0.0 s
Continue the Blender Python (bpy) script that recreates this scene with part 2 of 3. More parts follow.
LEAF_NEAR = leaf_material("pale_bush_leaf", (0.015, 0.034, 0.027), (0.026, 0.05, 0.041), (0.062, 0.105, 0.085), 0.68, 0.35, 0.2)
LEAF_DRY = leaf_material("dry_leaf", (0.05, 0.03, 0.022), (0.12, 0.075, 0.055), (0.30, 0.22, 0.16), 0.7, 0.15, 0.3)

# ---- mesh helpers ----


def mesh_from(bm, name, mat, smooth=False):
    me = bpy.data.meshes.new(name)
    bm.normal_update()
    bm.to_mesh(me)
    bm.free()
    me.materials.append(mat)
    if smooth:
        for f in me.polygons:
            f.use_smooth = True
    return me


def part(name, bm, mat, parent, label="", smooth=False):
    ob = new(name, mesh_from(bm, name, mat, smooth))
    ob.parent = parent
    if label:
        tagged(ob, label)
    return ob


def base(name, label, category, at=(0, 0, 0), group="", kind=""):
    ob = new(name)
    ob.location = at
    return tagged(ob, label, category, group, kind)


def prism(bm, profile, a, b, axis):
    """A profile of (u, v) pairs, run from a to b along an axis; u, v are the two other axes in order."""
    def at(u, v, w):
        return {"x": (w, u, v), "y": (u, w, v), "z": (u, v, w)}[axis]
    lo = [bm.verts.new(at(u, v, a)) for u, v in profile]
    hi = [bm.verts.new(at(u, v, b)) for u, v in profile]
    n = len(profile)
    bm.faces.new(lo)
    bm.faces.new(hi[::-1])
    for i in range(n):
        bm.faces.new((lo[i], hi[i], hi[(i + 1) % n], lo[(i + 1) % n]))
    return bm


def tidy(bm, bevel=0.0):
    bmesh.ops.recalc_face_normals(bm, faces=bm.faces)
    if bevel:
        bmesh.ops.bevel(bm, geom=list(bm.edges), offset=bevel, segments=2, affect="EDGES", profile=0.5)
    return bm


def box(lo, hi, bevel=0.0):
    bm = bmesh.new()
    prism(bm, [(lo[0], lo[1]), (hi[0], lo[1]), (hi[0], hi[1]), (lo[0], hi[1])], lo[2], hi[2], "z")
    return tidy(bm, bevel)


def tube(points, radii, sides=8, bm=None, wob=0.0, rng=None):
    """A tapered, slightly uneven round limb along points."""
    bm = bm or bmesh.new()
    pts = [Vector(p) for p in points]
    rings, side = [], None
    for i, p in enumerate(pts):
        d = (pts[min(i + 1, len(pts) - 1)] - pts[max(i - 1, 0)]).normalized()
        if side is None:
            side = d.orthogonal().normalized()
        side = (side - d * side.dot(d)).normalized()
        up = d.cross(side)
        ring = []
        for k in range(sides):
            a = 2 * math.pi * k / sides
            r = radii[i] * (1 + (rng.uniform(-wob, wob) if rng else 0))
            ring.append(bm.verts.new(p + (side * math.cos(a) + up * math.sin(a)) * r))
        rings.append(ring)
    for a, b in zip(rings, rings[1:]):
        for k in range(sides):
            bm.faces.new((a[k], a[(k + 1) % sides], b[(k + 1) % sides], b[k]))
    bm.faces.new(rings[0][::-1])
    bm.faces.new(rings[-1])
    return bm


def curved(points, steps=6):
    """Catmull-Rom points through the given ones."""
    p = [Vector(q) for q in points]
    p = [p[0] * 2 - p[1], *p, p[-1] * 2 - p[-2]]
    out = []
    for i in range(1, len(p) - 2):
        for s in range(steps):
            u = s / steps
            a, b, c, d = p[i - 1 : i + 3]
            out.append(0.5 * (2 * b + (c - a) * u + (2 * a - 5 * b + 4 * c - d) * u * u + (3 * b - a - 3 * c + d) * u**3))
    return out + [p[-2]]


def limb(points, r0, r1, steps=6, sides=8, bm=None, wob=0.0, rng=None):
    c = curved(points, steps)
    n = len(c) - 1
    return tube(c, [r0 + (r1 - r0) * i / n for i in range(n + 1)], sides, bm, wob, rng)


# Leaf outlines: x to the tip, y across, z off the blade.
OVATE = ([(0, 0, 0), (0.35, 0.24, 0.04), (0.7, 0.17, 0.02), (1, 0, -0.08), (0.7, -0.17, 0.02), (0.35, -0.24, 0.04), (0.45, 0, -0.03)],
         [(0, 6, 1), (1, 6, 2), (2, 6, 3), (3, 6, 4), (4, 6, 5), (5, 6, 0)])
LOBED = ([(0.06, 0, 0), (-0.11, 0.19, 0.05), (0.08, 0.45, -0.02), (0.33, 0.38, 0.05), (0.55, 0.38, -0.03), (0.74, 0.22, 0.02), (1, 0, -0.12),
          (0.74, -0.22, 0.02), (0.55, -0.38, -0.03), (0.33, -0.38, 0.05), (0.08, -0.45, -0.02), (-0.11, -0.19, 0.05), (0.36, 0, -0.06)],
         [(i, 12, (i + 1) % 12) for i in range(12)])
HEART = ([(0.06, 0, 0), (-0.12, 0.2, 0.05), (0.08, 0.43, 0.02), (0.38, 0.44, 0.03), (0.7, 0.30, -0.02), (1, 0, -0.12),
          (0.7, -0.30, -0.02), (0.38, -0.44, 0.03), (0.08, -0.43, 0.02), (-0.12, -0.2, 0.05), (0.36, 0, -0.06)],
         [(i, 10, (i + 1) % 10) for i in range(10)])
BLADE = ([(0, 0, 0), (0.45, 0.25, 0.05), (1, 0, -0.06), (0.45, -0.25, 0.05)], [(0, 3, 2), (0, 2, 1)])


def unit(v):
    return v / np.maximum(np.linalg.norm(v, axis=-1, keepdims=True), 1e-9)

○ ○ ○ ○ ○

What the task asks →
Write out the listing's lines exactly, from its first line through the line that contains "return tagged(ob, label, category, group, kind)", and stop there.

Finished answer →
0.0 s
Continue the Blender Python (bpy) script that recreates this scene with part 2 of 3. More parts follow.
LEAF_NEAR = leaf_material("pale_bush_leaf", (0.015, 0.034, 0.027), (0.026, 0.05, 0.041), (0.062, 0.105, 0.085), 0.68, 0.35, 0.2)
LEAF_DRY = leaf_material("dry_leaf", (0.05, 0.03, 0.022), (0.12, 0.075, 0.055), (0.30, 0.22, 0.16), 0.7, 0.15, 0.3)

# ---- mesh helpers ----


def mesh_from(bm, name, mat, smooth=False):
    me = bpy.data.meshes.new(name)
    bm.normal_update()
    bm.to_mesh(me)
    bm.free()
    me.materials.append(mat)
    if smooth:
        for f in me.polygons:
            f.use_smooth = True
    return me


def part(name, bm, mat, parent, label="", smooth=False):
    ob = new(name, mesh_from(bm, name, mat, smooth))
    ob.parent = parent
    if label:
        tagged(ob, label)
    return ob


def base(name, label, category, at=(0, 0, 0), group="", kind=""):
    ob = new(name)
    ob.location = at
    return tagged(ob, label, category, group, kind)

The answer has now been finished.